Problem
Seek out every line containing the word "that", and copy each.

Provided data
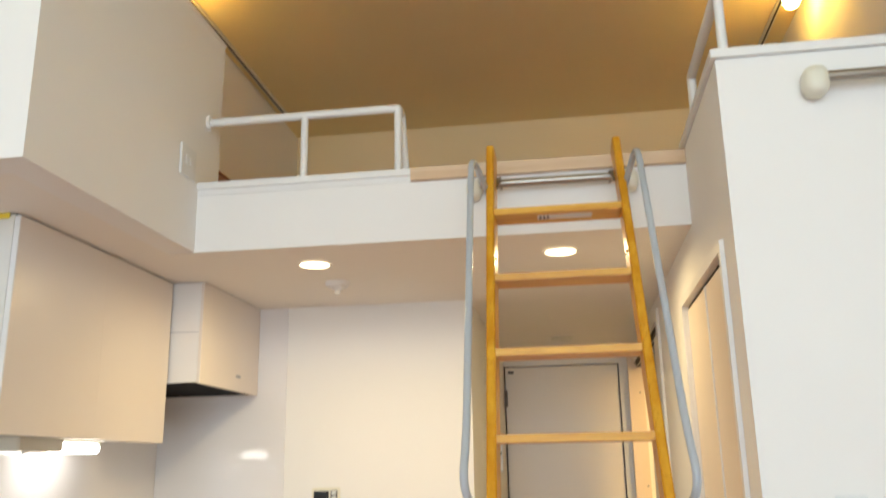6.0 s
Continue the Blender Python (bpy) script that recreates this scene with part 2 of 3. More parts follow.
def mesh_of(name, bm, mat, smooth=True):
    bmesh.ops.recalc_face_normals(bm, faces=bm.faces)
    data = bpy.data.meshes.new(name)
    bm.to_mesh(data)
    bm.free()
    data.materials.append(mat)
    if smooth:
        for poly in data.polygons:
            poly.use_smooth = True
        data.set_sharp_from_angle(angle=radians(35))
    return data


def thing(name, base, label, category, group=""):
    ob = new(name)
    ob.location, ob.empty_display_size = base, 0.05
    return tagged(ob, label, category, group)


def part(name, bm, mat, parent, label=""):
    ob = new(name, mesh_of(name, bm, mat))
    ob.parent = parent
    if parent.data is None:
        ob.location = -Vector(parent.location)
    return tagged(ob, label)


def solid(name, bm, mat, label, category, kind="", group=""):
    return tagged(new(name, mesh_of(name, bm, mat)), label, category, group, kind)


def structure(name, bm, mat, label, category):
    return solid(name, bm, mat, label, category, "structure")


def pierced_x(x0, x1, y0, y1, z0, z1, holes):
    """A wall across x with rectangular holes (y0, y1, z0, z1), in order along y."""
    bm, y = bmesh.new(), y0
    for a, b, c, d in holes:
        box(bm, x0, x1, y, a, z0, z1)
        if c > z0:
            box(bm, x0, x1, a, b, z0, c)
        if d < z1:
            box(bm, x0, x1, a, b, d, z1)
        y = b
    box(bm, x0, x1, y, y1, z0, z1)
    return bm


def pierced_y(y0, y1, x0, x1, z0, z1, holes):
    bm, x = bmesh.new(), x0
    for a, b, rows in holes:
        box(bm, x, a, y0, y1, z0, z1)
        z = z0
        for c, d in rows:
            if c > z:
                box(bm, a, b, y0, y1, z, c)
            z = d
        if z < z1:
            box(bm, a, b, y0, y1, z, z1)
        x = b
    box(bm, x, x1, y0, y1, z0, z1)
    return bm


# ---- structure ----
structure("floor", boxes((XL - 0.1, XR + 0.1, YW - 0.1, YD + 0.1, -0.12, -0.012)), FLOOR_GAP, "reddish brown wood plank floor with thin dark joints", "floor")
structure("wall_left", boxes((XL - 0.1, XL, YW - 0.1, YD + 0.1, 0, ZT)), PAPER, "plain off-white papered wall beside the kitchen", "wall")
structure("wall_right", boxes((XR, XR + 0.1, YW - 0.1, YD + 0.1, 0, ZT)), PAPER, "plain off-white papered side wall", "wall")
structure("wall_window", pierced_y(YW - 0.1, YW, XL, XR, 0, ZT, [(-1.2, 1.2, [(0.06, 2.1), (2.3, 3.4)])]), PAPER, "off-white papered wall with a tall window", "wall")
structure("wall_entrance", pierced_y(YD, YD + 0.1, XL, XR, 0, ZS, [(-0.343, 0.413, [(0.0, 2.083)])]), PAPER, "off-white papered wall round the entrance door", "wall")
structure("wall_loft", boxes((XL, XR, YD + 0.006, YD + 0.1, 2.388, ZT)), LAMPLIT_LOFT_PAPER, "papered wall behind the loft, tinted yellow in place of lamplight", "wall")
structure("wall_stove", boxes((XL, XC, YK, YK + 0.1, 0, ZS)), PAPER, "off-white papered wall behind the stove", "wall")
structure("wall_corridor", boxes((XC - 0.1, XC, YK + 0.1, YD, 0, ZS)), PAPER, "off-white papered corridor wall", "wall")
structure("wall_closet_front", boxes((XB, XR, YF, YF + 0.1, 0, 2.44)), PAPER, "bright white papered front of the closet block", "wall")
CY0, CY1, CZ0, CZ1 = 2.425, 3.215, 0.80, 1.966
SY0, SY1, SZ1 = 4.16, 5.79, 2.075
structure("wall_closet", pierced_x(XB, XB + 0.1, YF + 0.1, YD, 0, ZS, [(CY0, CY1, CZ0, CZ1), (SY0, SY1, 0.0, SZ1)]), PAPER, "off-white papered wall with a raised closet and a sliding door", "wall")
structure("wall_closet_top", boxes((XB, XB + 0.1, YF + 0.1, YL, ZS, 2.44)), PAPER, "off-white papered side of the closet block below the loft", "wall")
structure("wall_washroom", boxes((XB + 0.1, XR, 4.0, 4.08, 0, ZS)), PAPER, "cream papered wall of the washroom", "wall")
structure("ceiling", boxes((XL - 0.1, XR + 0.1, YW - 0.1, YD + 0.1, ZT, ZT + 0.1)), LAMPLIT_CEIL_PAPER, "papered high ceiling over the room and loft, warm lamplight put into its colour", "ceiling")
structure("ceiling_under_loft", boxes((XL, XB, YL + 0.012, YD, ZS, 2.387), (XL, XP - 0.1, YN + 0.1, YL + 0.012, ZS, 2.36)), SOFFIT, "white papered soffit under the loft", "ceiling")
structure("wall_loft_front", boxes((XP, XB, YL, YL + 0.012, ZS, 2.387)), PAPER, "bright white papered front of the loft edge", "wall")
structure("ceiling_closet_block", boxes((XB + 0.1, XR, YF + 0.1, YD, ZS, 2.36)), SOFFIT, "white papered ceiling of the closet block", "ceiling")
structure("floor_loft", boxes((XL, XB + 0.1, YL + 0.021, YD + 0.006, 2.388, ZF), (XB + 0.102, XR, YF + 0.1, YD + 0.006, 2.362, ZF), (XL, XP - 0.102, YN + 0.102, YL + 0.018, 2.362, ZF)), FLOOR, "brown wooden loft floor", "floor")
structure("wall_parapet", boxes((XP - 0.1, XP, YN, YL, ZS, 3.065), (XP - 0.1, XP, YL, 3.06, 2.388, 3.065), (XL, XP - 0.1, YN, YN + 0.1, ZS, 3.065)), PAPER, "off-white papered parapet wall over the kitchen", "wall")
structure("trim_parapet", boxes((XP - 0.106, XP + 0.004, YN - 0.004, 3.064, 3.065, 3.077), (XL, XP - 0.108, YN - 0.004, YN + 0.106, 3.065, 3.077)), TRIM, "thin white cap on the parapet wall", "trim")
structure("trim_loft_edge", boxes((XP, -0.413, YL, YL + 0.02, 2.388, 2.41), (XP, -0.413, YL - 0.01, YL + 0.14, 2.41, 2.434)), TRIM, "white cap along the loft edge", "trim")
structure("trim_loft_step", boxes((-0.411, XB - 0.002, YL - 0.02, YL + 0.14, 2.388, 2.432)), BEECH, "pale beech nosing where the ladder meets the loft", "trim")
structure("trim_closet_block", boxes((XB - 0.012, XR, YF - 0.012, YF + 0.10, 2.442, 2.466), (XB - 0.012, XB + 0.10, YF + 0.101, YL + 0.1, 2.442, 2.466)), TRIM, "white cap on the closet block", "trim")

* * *

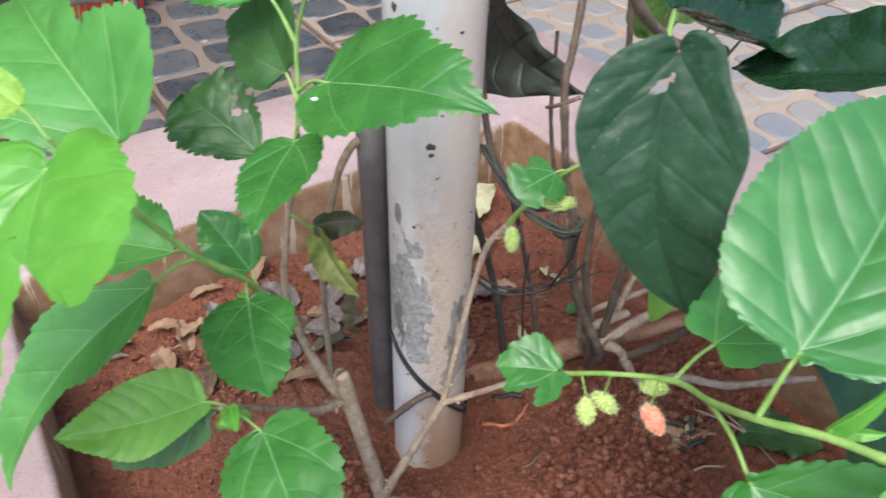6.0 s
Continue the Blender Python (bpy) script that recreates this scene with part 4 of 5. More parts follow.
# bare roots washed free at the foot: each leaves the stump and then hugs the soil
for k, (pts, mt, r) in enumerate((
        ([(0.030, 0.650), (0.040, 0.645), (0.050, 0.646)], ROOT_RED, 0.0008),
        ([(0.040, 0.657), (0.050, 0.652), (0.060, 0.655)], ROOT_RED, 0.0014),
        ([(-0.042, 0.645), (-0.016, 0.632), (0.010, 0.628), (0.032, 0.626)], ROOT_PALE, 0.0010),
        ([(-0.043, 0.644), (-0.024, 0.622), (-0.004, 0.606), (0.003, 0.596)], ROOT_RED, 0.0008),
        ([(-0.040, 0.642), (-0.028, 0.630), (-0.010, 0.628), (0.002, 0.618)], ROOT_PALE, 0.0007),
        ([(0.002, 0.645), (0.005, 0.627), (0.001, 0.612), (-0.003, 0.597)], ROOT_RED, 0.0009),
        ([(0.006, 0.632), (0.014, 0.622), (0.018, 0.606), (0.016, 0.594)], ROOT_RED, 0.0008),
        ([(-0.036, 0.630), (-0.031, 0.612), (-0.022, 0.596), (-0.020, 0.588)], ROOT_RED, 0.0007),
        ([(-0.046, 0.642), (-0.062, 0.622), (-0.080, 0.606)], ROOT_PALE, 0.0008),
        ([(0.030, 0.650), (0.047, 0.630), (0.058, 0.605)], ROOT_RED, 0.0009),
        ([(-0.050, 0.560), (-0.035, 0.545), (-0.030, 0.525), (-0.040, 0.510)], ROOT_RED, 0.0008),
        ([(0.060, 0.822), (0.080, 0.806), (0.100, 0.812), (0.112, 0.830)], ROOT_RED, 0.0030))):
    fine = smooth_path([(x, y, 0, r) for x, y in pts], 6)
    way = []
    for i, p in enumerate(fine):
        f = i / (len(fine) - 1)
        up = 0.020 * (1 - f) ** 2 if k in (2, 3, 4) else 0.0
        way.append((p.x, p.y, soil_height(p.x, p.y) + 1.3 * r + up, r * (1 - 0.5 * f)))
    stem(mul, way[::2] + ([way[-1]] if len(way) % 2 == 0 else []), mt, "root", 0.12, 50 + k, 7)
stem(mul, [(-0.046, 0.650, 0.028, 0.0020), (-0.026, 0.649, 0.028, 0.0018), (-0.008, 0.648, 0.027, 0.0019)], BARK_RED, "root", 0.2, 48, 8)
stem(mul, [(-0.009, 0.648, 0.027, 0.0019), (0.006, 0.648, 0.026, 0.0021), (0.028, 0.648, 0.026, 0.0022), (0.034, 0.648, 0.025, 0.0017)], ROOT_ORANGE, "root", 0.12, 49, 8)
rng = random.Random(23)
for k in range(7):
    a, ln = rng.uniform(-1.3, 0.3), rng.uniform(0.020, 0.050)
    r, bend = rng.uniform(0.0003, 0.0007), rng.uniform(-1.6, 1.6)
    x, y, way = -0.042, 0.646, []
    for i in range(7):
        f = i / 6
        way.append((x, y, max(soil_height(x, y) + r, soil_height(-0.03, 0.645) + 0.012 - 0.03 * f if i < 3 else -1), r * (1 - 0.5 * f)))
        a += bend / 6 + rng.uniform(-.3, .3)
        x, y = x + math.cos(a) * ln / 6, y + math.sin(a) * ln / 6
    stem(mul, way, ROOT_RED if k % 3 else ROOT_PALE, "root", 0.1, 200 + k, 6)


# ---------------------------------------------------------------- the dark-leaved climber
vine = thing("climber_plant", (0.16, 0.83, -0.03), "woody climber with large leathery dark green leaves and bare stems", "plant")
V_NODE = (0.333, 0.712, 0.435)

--

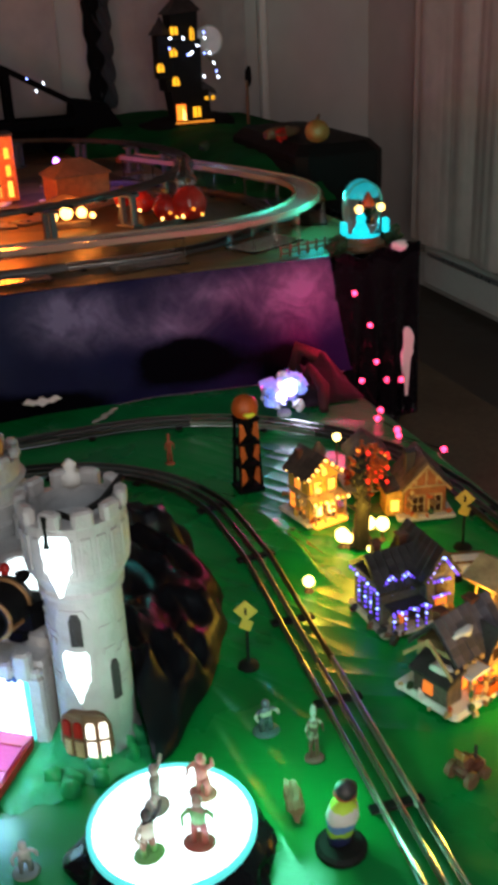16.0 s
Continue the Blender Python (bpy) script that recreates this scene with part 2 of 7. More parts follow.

The completed task
Continue the Blender Python (bpy) script that recreates this scene with part 2 of 3. More parts follow.
Continue the Blender Python (bpy) script that recreates this scene with part 4 of 5. More parts follow.
Continue the Blender Python (bpy) script that recreates this scene with part 2 of 7. More parts follow.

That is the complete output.